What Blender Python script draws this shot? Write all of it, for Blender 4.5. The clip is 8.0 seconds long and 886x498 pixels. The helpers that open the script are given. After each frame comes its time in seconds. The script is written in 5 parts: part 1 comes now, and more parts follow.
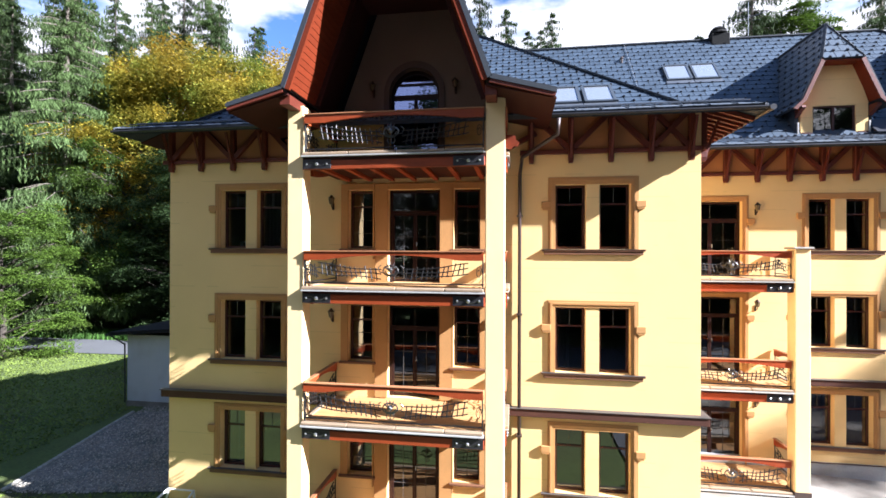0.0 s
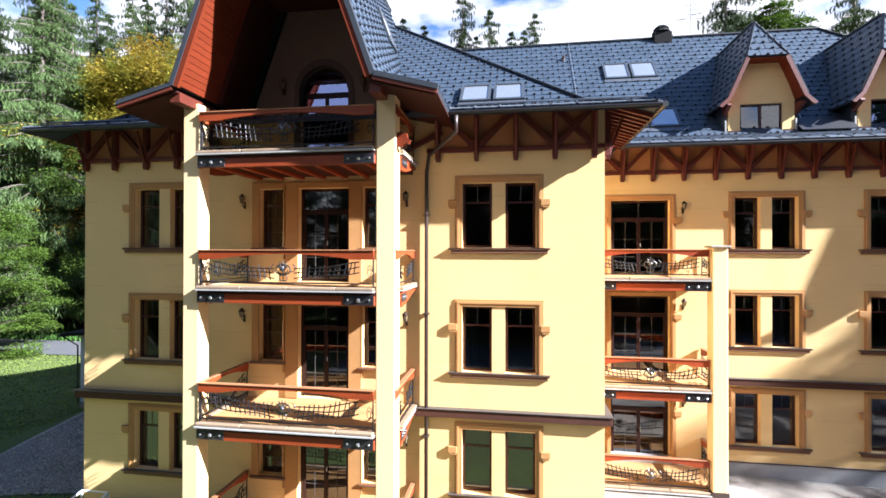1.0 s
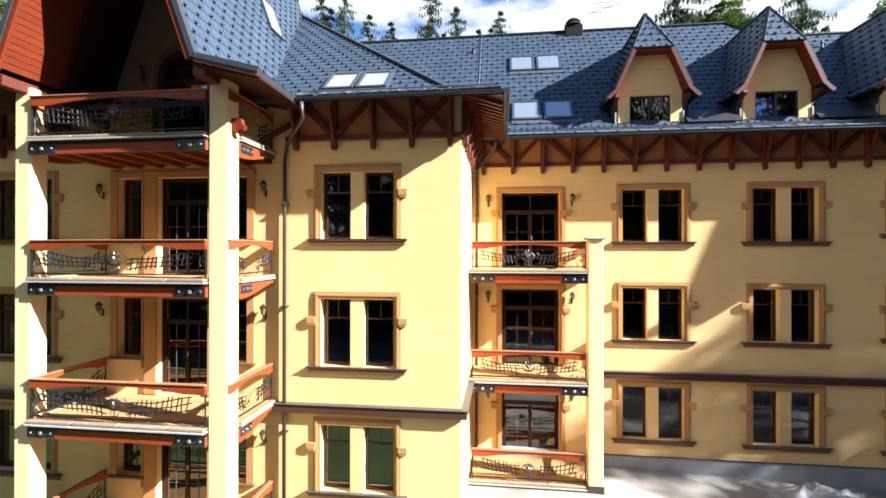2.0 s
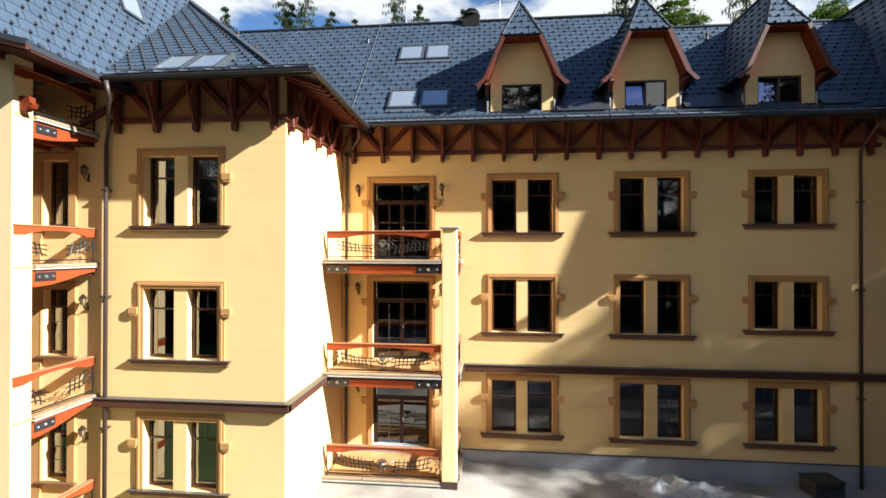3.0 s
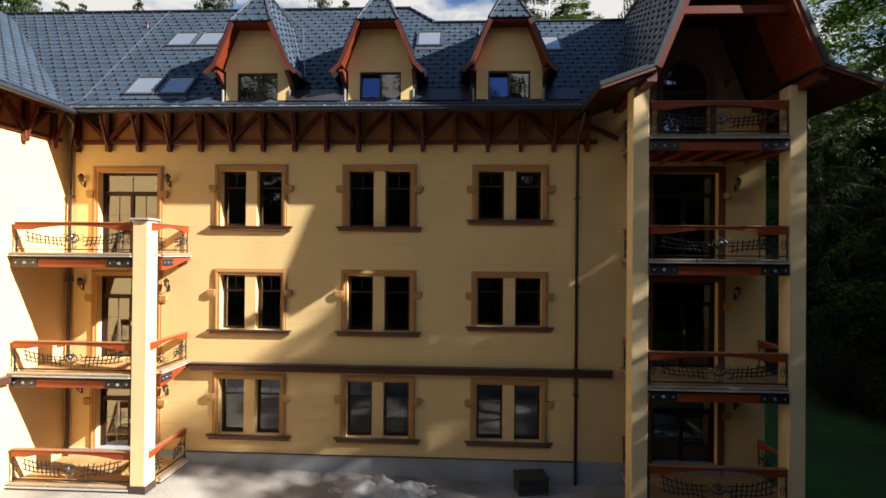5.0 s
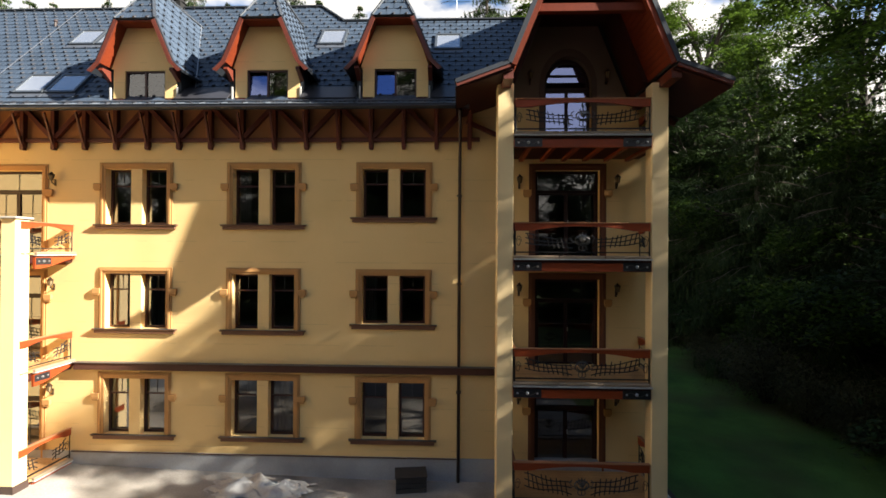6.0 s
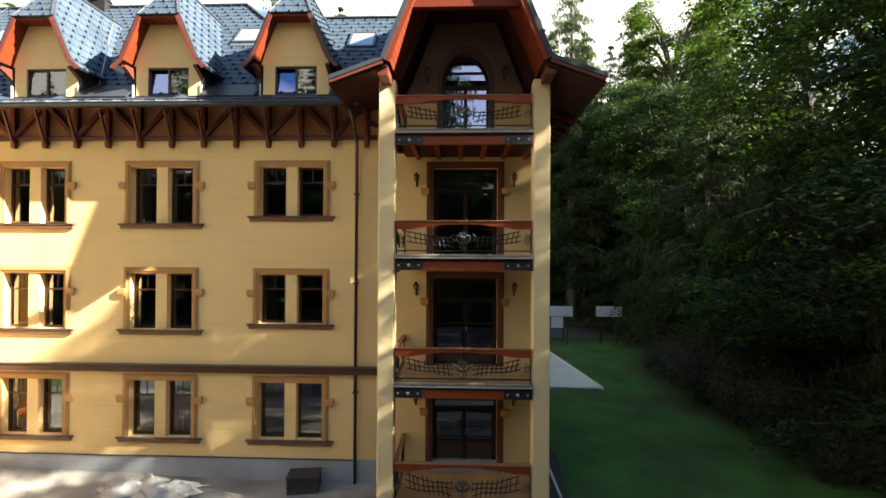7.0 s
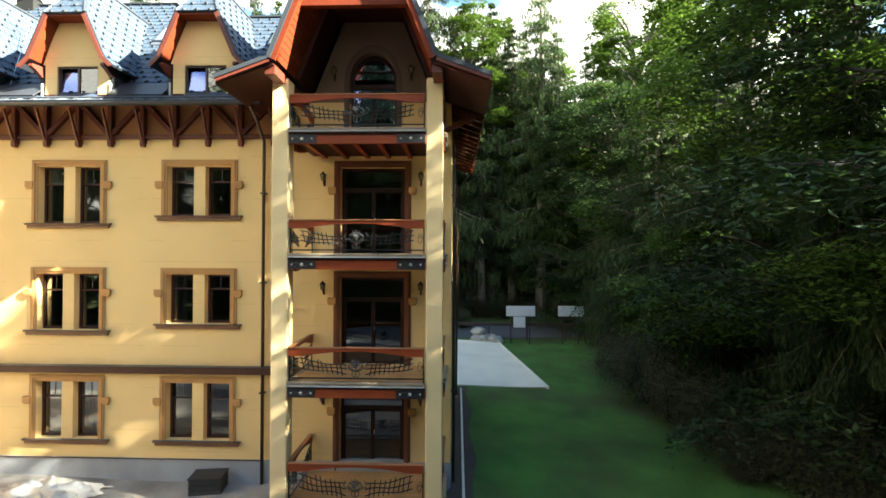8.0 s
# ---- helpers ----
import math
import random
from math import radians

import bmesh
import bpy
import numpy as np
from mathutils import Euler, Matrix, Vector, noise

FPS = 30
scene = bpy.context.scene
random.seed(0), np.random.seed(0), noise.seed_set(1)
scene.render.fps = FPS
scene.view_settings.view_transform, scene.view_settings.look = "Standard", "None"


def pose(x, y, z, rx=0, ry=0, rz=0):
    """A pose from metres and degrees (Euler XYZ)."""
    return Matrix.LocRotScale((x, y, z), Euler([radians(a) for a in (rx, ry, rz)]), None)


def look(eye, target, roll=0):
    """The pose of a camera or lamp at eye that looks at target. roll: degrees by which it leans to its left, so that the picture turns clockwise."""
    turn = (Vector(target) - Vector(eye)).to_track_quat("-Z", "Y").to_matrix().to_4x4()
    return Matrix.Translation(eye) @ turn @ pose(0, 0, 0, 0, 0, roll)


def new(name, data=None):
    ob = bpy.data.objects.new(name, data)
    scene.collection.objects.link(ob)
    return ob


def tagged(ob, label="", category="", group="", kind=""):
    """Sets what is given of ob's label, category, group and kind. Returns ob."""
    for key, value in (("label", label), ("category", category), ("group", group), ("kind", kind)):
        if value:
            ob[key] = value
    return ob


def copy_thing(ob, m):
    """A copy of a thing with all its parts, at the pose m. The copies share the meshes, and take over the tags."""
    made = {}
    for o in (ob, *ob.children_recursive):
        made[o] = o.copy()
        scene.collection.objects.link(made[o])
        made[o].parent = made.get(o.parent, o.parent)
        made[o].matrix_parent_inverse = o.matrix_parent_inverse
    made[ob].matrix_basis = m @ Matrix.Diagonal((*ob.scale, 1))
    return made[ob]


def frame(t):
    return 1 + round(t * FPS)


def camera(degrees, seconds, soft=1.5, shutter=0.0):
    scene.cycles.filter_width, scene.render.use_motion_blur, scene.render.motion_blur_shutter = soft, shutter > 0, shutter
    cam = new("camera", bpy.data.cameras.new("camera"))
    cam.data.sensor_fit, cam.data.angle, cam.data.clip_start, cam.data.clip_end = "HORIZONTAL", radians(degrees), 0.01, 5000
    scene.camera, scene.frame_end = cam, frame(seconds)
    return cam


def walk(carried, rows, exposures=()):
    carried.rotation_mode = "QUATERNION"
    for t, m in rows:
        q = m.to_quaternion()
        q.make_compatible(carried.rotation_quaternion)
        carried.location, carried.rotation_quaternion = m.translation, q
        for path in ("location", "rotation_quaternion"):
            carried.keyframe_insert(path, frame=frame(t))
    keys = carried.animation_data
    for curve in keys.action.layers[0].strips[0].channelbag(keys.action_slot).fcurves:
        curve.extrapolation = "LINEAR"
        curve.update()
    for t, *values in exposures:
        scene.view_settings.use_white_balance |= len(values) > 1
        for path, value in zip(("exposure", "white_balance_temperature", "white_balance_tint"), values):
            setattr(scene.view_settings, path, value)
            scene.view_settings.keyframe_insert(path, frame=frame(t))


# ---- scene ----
cam = camera(86.7, 8.0, soft=1.6)
PATH = [
    (0, (-9.009, -1.334, 7.285), (-9.308, 0.644, 7.291), 0.2),
    (0.5, (-7.959, -1.14, 7.29), (-8.26, 0.837, 7.298), 0.2),
    (1, (-6.606, -0.881, 7.238), (-6.902, 1.097, 7.248), 0.1),
    (2.5, (-1.513, 0.254, 6.883), (-1.728, 2.243, 6.888), 0.1),
    (3, (0.462, 0.649, 6.712), (0.266, 2.639, 6.723), 0.1),
    (3.5, (2.433, 0.953, 6.647), (2.25, 2.945, 6.657), 0.2),
    (4, (4.467, 1.25, 6.655), (4.32, 3.245, 6.66), 0.4),
    (4.5, (6.219, 1.436, 6.623), (6.108, 3.433, 6.631), 0.5),
    (5, (8.013, 1.597, 6.585), (7.925, 3.595, 6.597), 0.5),
    (6.5, (12.922, 1.823, 6.505), (12.853, 3.822, 6.52), 0.3),
    (7, (14.422, 1.976, 6.483), (14.344, 3.974, 6.501), 0.3),
    (7.5, (15.738, 2.055, 6.466), (15.664, 4.054, 6.487), 0.3),
    (8, (17.011, 2.085, 6.46), (16.949, 4.084, 6.48), 0.2),
]
EXPOSURES = [(0.0, 1.97, 5440, 13), (1.0, 1.95, 5440, 13), (2.5, 1.65, 5650, 5), (4.0, 1.2, 5800, 4), (5.0, 1.22, 6100, 8), (6.5, 2.25, 6550, 6), (7.2, 2.85, 6550, 0), (8.0, 3.45, 6500, -3)]
walk(cam, [(t, look(eye, target, roll)) for t, eye, target, roll in PATH],
     EXPOSURES)

# ---- light ----
SUN = Vector((3.80, -1.0, 2.38)).normalized()
world = bpy.data.worlds.new("world")
scene.world = world
world.use_nodes = True
wn, wl = world.node_tree.nodes, world.node_tree.links
wn.clear()
sky = wn.new("ShaderNodeTexSky")
sky.sky_type = "NISHITA"
sky.sun_disc = False
sky.sun_elevation = math.asin(SUN.z)
sky.sun_rotation = math.atan2(SUN.x, SUN.y)
sky.altitude, sky.air_density, sky.dust_density = 700, 1.0, 0.6
coords = wn.new("ShaderNodeTexCoord")
squash = wn.new("ShaderNodeMapping")
squash.inputs["Scale"].default_value = (1.0, 1.0, 2.4)
cloud = wn.new("ShaderNodeTexNoise")
cloud.inputs["Scale"].default_value = 2.1
cloud.inputs["Detail"].default_value = 7.0
cloud.inputs["Roughness"].default_value = 0.55
shape = wn.new("ShaderNodeValToRGB")
shape.color_ramp.elements[0].position, shape.color_ramp.elements[1].position = 0.475, 0.545
white = wn.new("ShaderNodeMix")
white.data_type = "RGBA"
white.inputs["B"].default_value = (19.2, 17.8, 16.4, 1)
back = wn.new("ShaderNodeBackground")
back.inputs["Strength"].default_value = 0.020
wout = wn.new("ShaderNodeOutputWorld")
wl.new(coords.outputs["Generated"], squash.inputs["Vector"])
wl.new(squash.outputs["Vector"], cloud.inputs["Vector"])
# clouds crowd together towards the horizon and thin out overhead
axes = wn.new("ShaderNodeSeparateXYZ")
thin = wn.new("ShaderNodeMath")
thin.operation = "MULTIPLY_ADD"
thin.inputs[1].default_value, thin.inputs[2].default_value = -0.55, 0.31
cover = wn.new("ShaderNodeMath")
cover.operation = "ADD"
wl.new(coords.outputs["Generated"], axes.inputs["Vector"])
wl.new(axes.outputs["Z"], thin.inputs[0])
wl.new(cloud.outputs["Fac"], cover.inputs[0])
wl.new(thin.outputs[0], cover.inputs[1])
wl.new(cover.outputs[0], shape.inputs["Fac"])
wl.new(shape.outputs["Color"], white.inputs["Factor"])
clear = wn.new("ShaderNodeVectorMath")
clear.operation = "MULTIPLY"
clear.inputs[1].default_value = (2.5, 2.85, 3.2)
wl.new(sky.outputs["Color"], clear.inputs[0])
wl.new(clear.outputs["Vector"], white.inputs["A"])
wl.new(white.outputs["Result"], back.inputs["Color"])
wl.new(back.outputs["Background"], wout.inputs["Surface"])
sun = new("sun", bpy.data.lights.new("sun", "SUN"))
sun.data.energy, sun.data.angle, sun.data.color = 6.2, radians(0.6), (1.0, 0.95, 0.88)
sun.matrix_world = look(SUN * 60, (0, 0, 0))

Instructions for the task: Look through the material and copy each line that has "degrees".

Worked answer:
    """A pose from metres and degrees (Euler XYZ)."""
    """The pose of a camera or lamp at eye that looks at target. roll: degrees by which it leans to its left, so that the picture turns clockwise."""
def camera(degrees, seconds, soft=1.5, shutter=0.0):
    cam.data.sensor_fit, cam.data.angle, cam.data.clip_start, cam.data.clip_end = "HORIZONTAL", radians(degrees), 0.01, 5000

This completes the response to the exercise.